Provided material:

------------

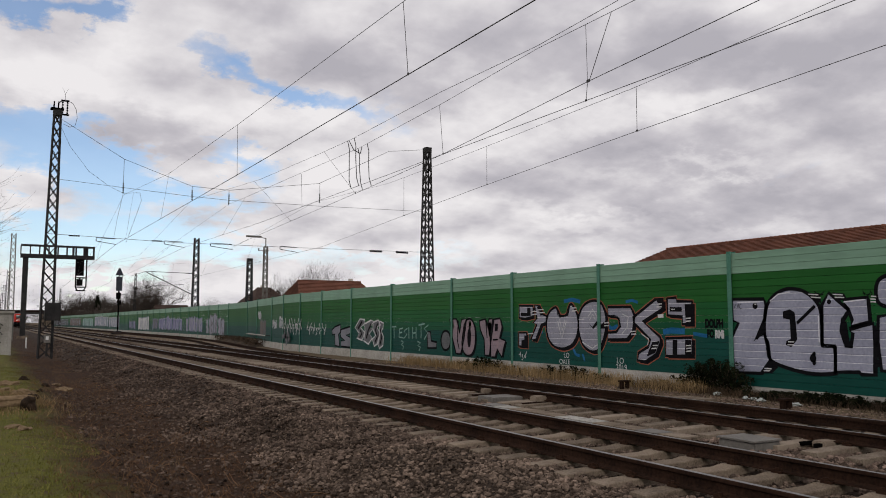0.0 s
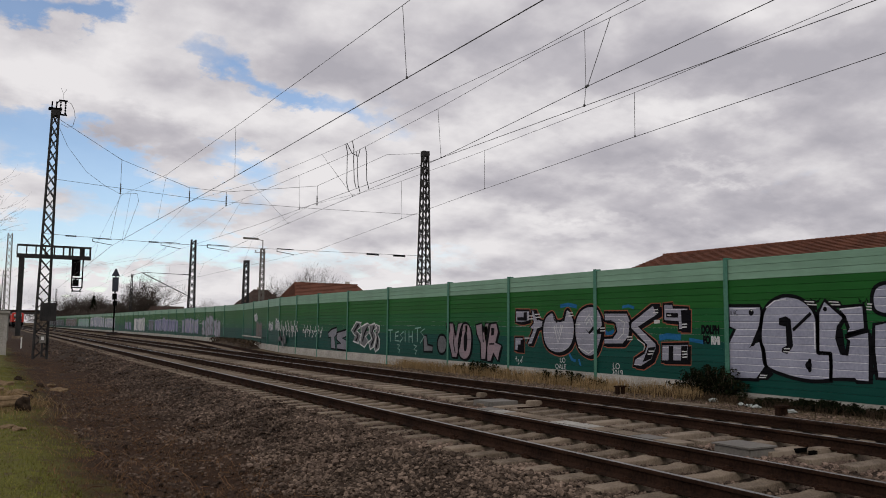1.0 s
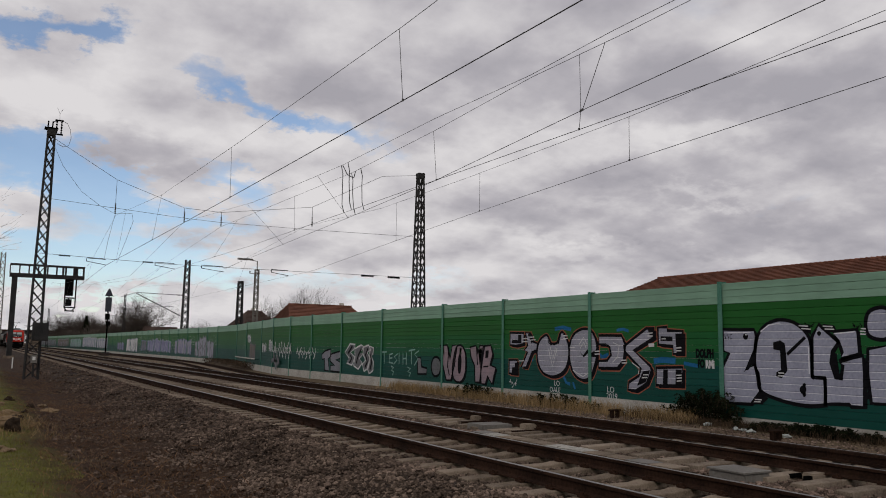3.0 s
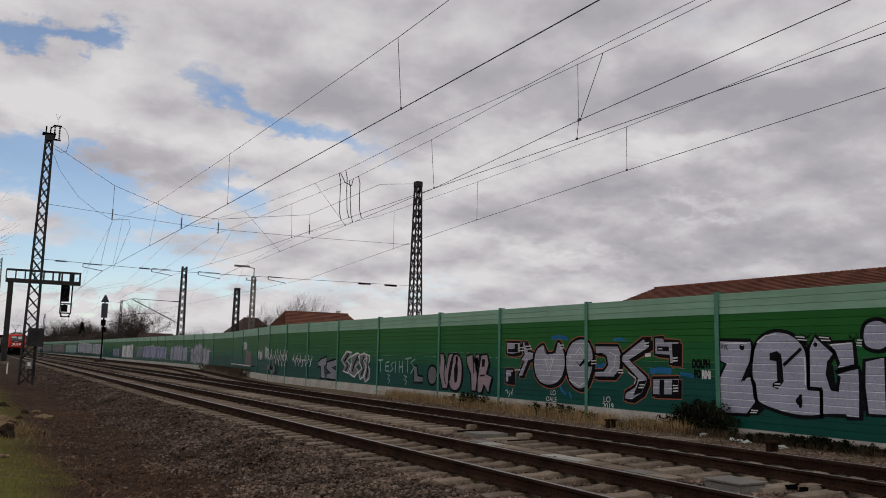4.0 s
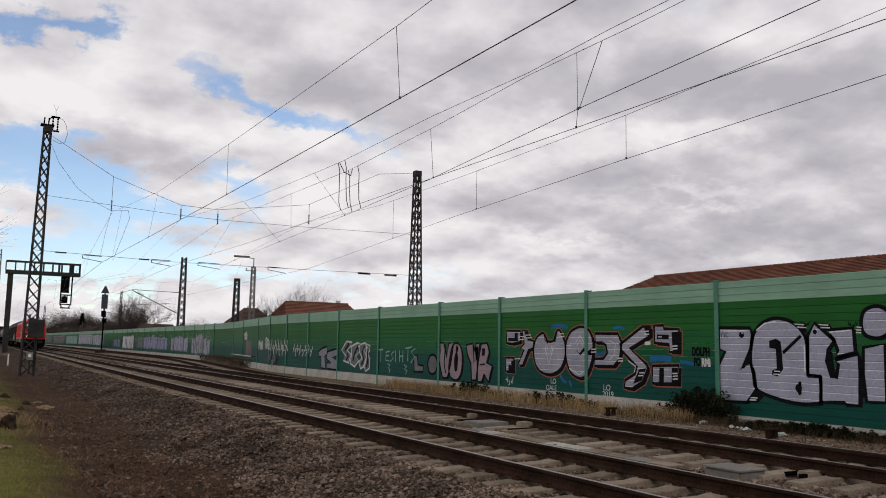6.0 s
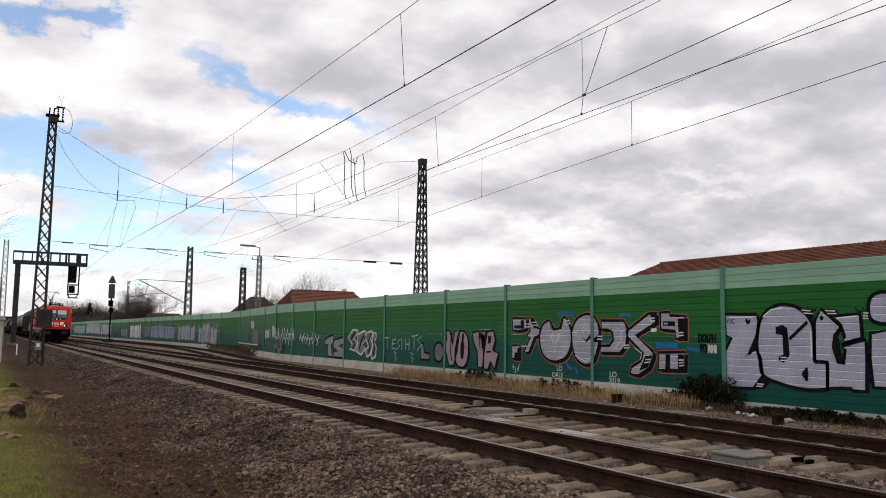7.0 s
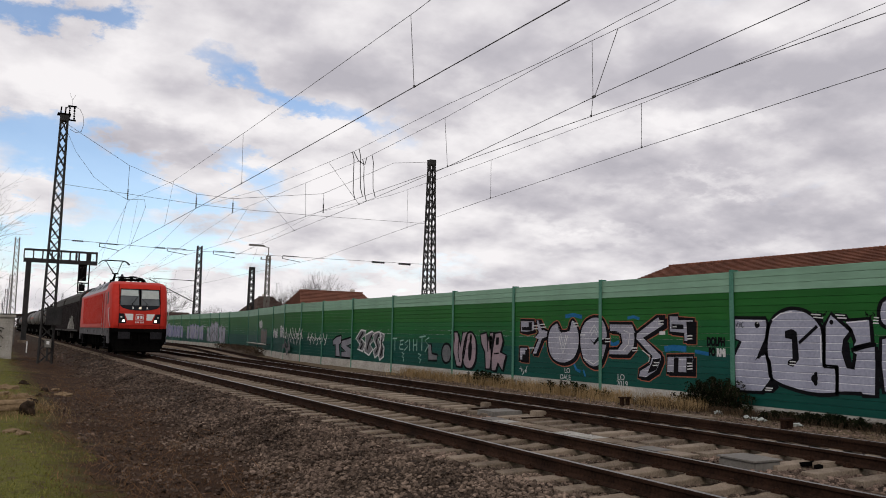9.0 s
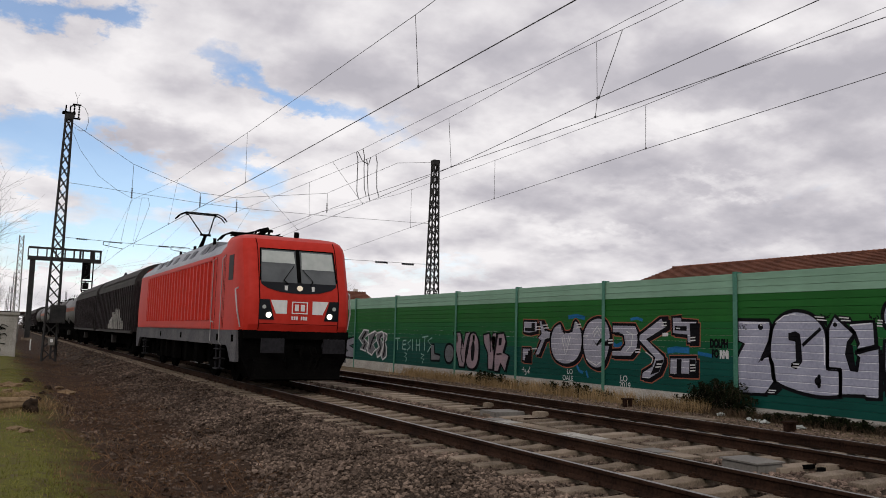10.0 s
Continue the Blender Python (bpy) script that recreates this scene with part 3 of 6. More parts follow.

------------

Problem to work on: Copy the whole of the material above exactly, but not its images.

Solution to this task:
0.0 s
1.0 s
3.0 s
4.0 s
6.0 s
7.0 s
9.0 s
10.0 s
Continue the Blender Python (bpy) script that recreates this scene with part 3 of 6. More parts follow.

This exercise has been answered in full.